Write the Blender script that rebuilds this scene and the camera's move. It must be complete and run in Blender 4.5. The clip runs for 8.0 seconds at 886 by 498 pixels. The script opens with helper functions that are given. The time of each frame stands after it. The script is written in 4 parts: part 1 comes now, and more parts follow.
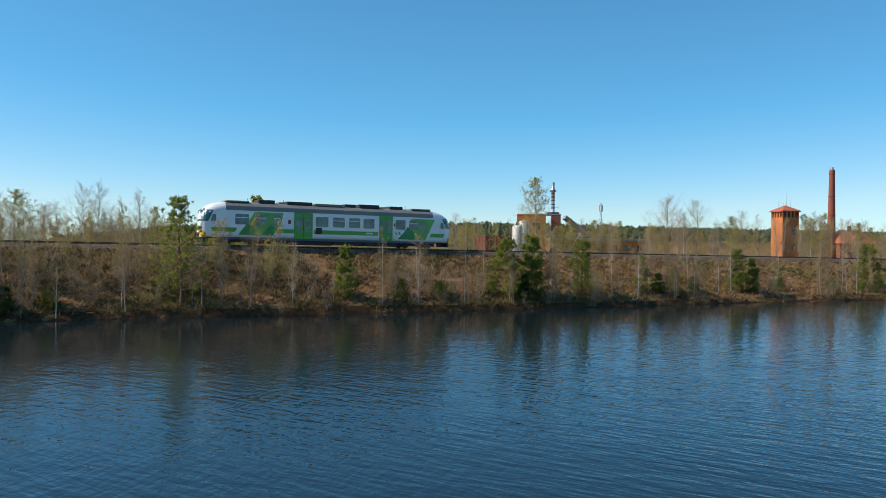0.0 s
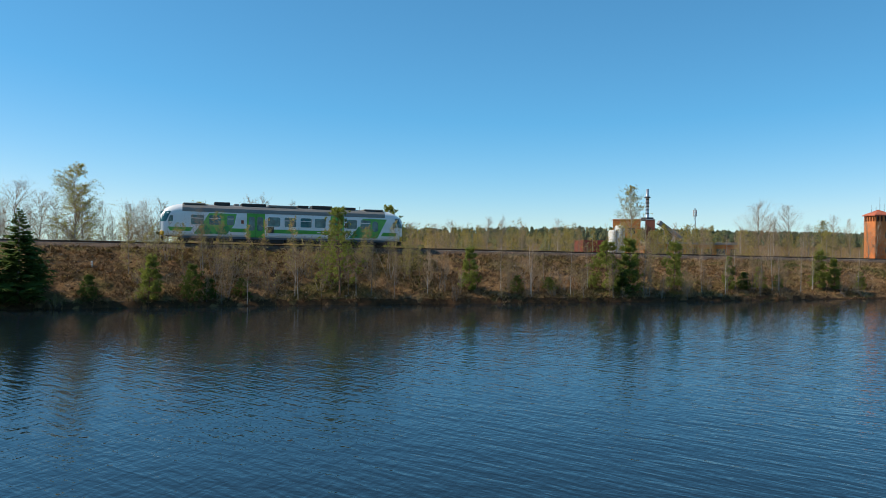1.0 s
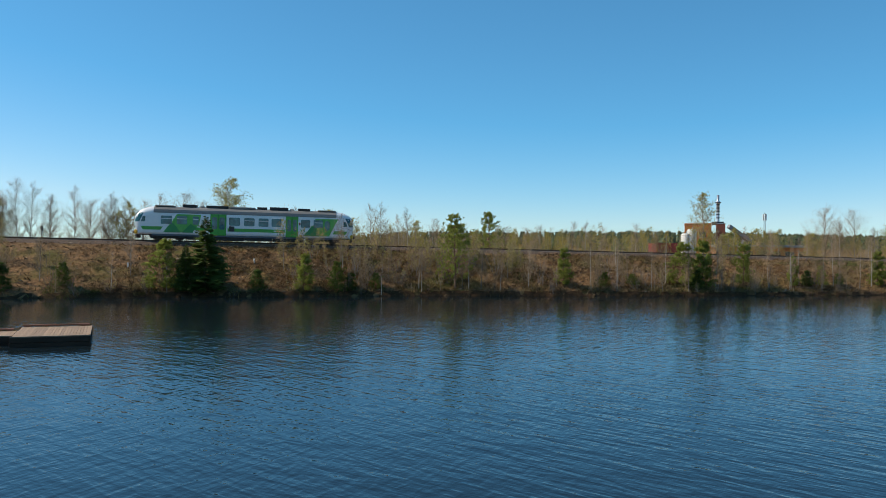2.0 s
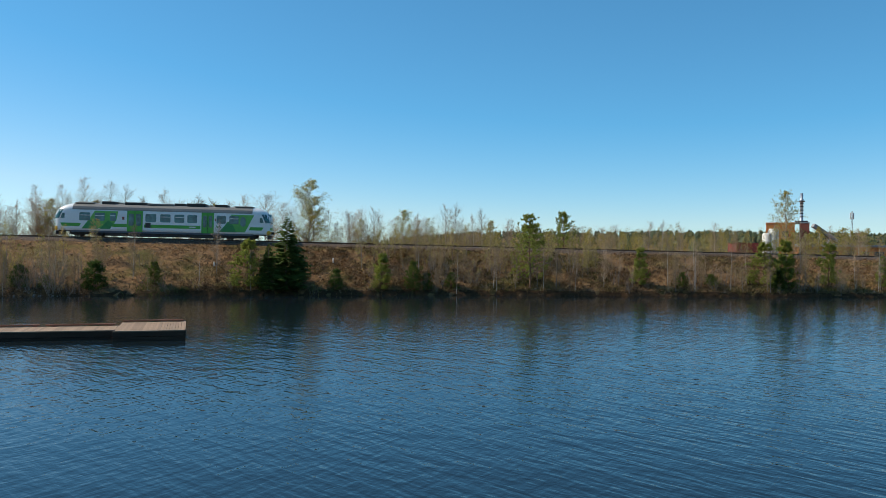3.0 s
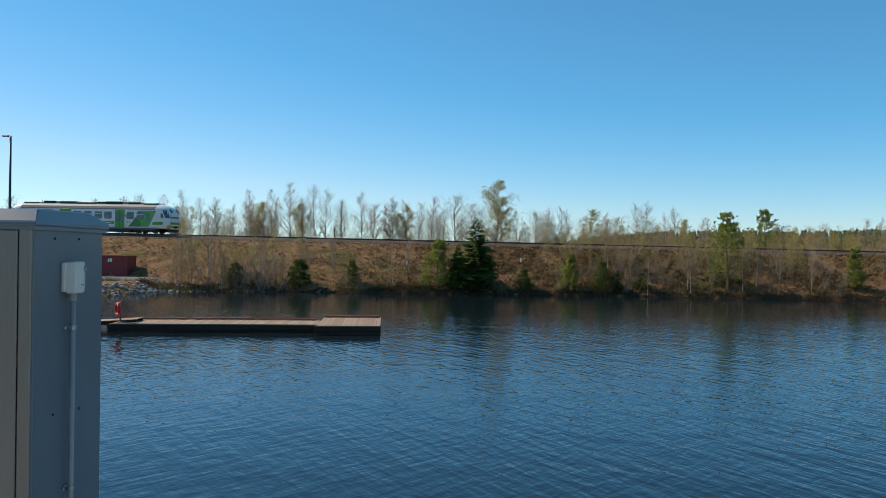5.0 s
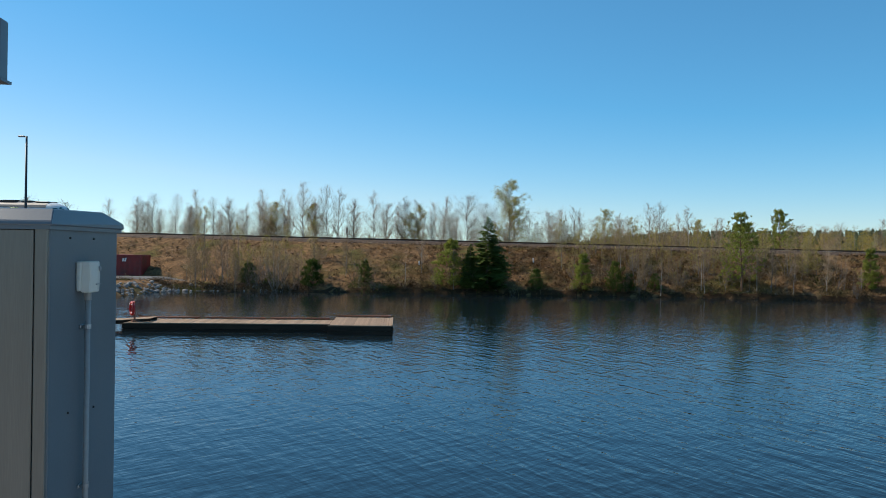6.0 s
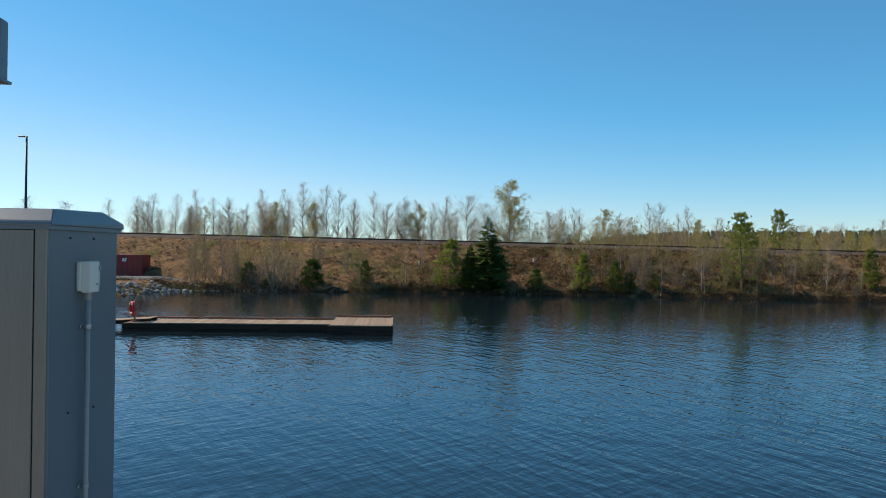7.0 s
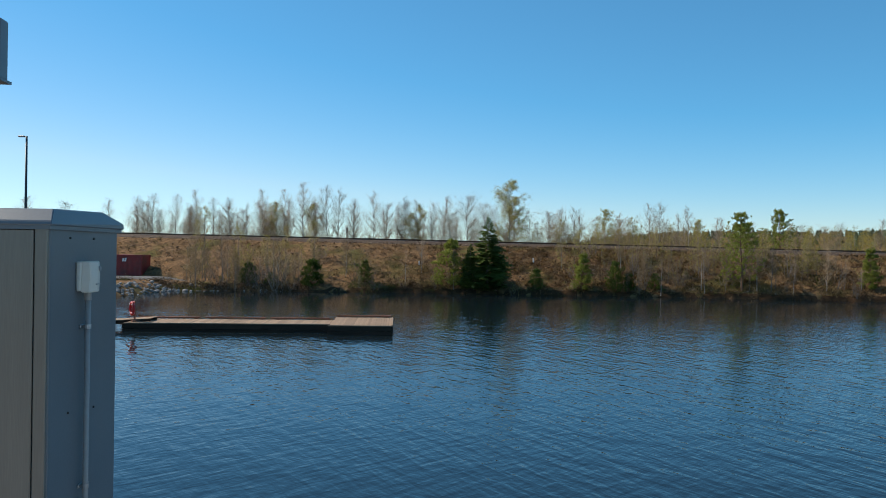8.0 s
::::
Retype the whole listing, keeping every line identical and omitting all pictures.

Write the Blender script that rebuilds this scene and the camera's move. It must be complete and run in Blender 4.5. The clip runs for 8.0 seconds at 886 by 498 pixels. The script opens with helper functions that are given. The time of each frame stands after it. The script is written in 4 parts: part 1 comes now, and more parts follow.
0.0 s
1.0 s
2.0 s
3.0 s
5.0 s
6.0 s
7.0 s
8.0 s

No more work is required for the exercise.